Four Mexican soldiers crossed into Arizona and held a U.S. Border Patrol agent at gunpoint before realizing where they were and returning to Mexico, federal authorities said Wednesday.

The confrontation occurred early Sunday on the Tohono O'odham Indian Reservation; about 85 miles southwest of Tucson, in an area fenced only with barbed wire, said Dove Crawford, a spokeswoman for the Border Patrol.

The soldiers, outfitted in desert camouflage, pointed their rifles at the agent and shouted at him not to move, Crawford said. They lowered their weapons after about four minutes when the agent convinced them of who he was and where they were, she said. The soldiers then retreated into Mexico.

I Am Rich

Apple has spit out a pit in its iTunes App Store, a controversial $999.99 "glorified screensaver."

A glance Thursday of the store showed no offering for "I Am Rich," created by someone named Armin Heinrich. The app displays a glowing red gem on a user's iPhone screen for the sole purpose of proving to onlookers one is of the moneyed class. That's all it does.

But on Wednesday, when the app was present in the iTunes store, a little pop-up message told us "I Am Rich" is not available for sale to U.S. residents. Given the sorry state of the U.S. dollar, that might make sense.

Favre Is Garvage

The Brett Favre era in Green Bay is now officially over. And so is his career...
...he's a Jet.

As Smart As A Cheerleader

University of Texas security wasn’t amused by a cube of 26 teens that squeezed into, and stalled, a campus elevator Tuesday night.

The group of 14- to 17-year-olds was inspired to test an elevator’s maximum capacity while attending cheerleading camp at the university, The Dallas Morning News reported. When the elevator stalled en route from the fourth to the first floor, several girls panicked.

The girls “managed to wiggle a few cell phones free to call for help,” the paper reported. Police and fire crew responded, but it took an elevator repairman 25 minutes to extricate the squad.

One of the girls fainted and two others were treated at the scene, the Associated Press reported.

"It's dangerous, actually," a school police spokeswoman, Rhonda Weldon, told the AP. “There are signs everywhere: No more than 15 people or 3,000 pounds.”

Been There - Done That

Monroe County Sheriff's Office deputies were called to the Publix store Tuesday and arrested 54-year-old Brenda Bouschet after she was driving around with her three-year-old granddaughter on the roof of her car.

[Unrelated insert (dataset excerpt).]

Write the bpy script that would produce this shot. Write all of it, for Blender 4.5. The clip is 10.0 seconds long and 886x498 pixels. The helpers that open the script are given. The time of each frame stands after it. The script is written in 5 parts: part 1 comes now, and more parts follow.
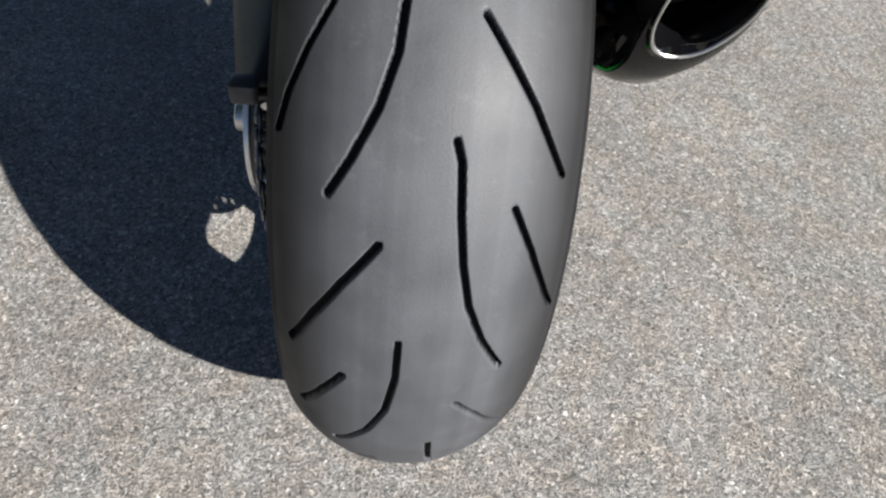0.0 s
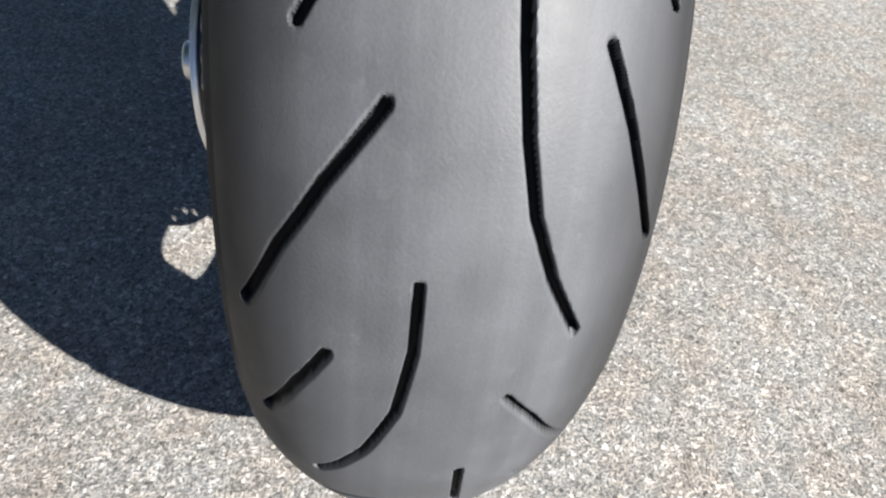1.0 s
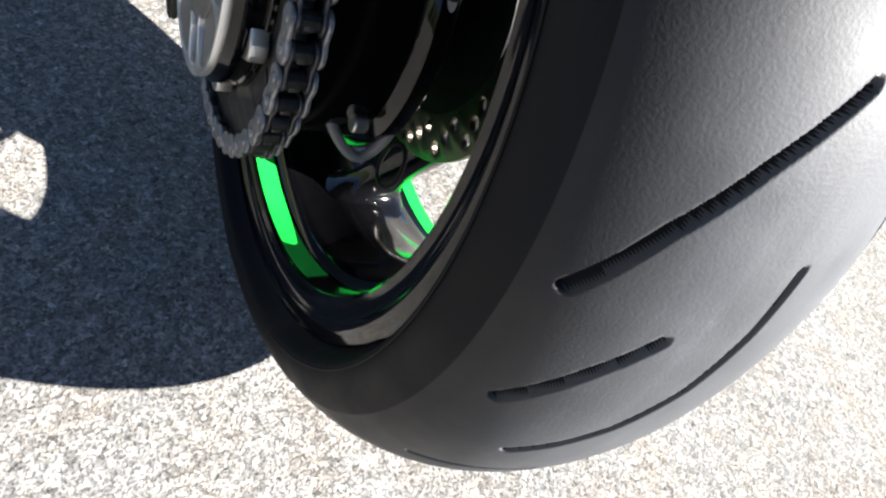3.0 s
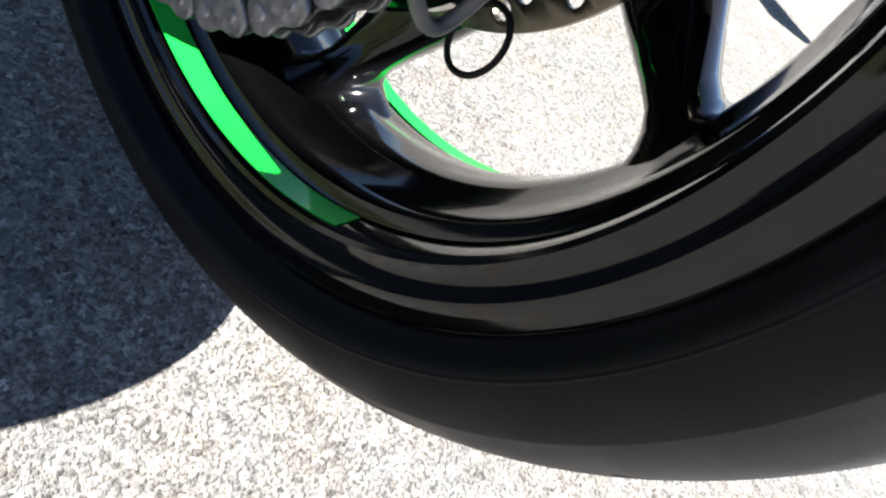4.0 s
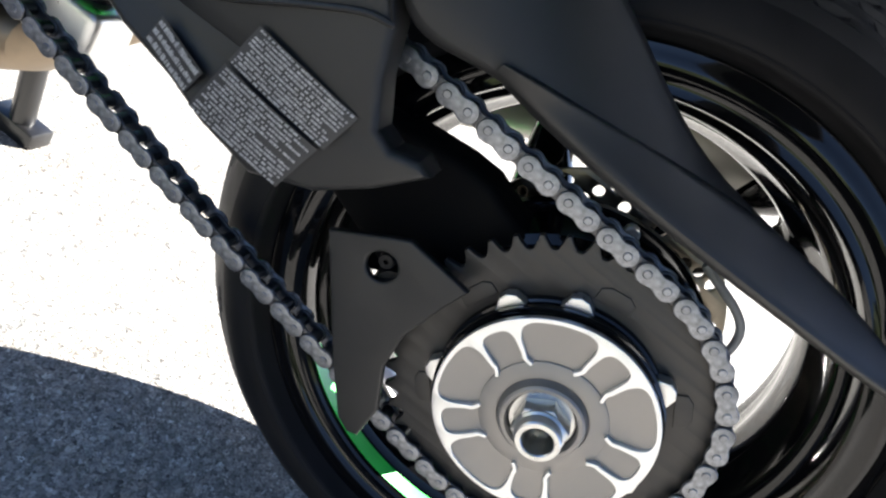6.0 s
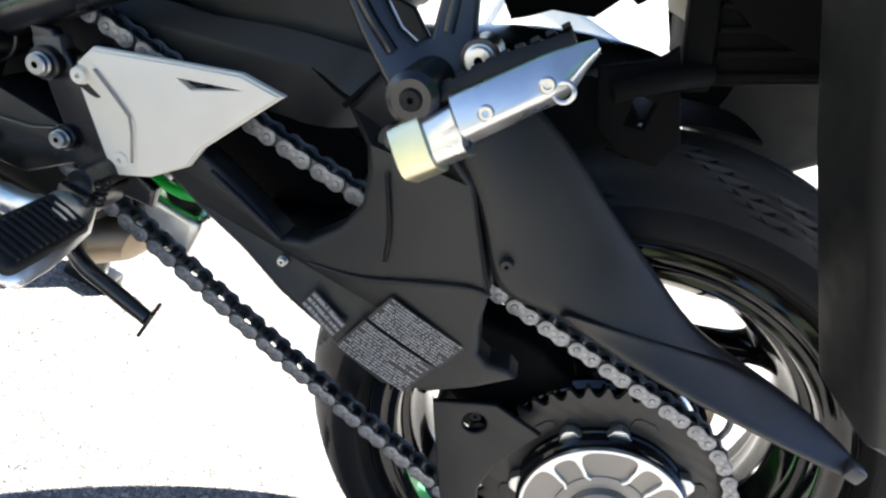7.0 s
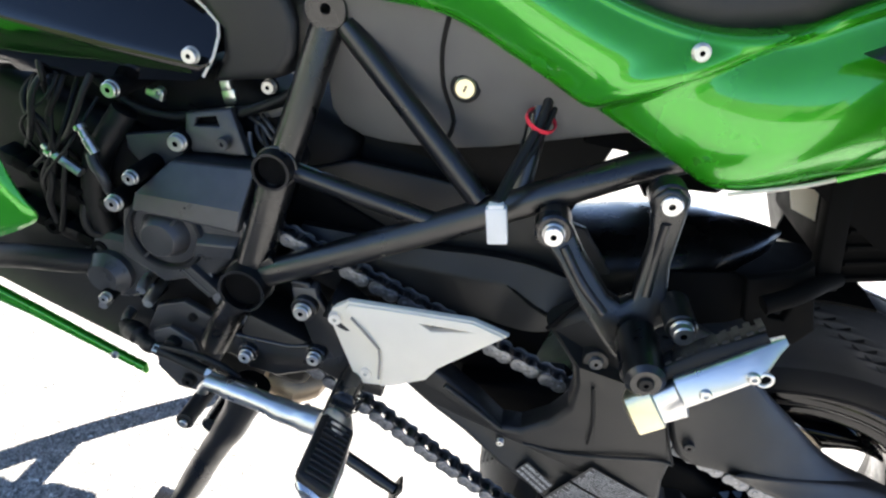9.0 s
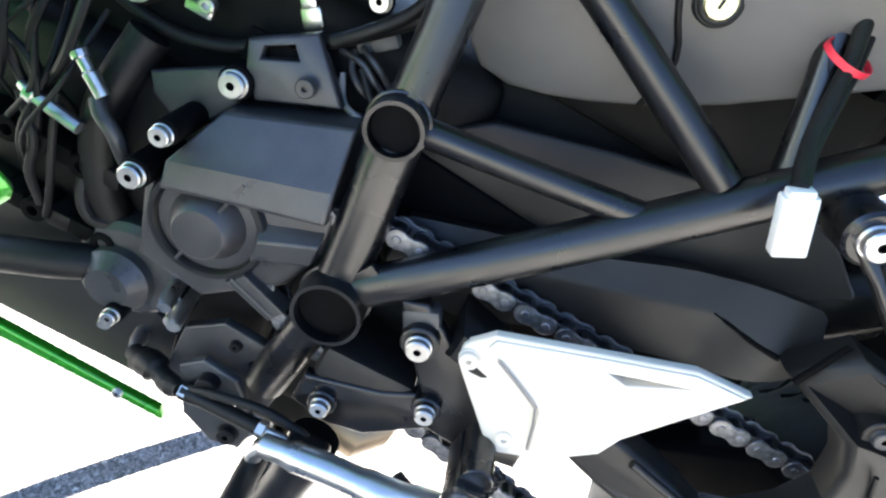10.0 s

Bouschet said Thursday she would never let anything hurt her granddaughter. She says she was driving at "snail-speed" and holding the child's leg.

Bouschet told police she was giving the child some air and letting her have fun, authorities said. She faces charges of child abuse. The child is back with her mother.

Tito Jr.

Former porn star Jenna Jameson is pregnant with the baby of her boyfriend, Ultimate Fighting Champion Tito Ortiz, the New York Post's Page Six gossip column reports.

Wednesday, August 6, 2008

Backdraft?

An unexplained "thermal anomaly" caused a patch of land in Ventura County, just north of Los Angeles, to reach a temperature of over 800 degrees on Friday, baffling experts who have been monitoring the area for weeks.

The anomaly was discovered after the land got so hot that it started a brush fire and burned three acres last month. Firefighters were brought to the scene after reports of a blaze, but by the time they arrived only smoldering dirt and brush remained.

Firefighters took no chances with the smoking ground, clearing brush near the fumes and cutting a fire line around the area to prevent a blaze from igniting.

Officials who are familiar with the patch of land, which is near the large Sespe Oil Field, have come up with a few theories as to why the ground soared to 812 degrees fahrenheit on August 1.

One theory is that natural hydrocarbons, such as oil or gas, are burning deep in the earth and seeping out through cracks in the area, causing the surface to rapidly heat and generate smoke.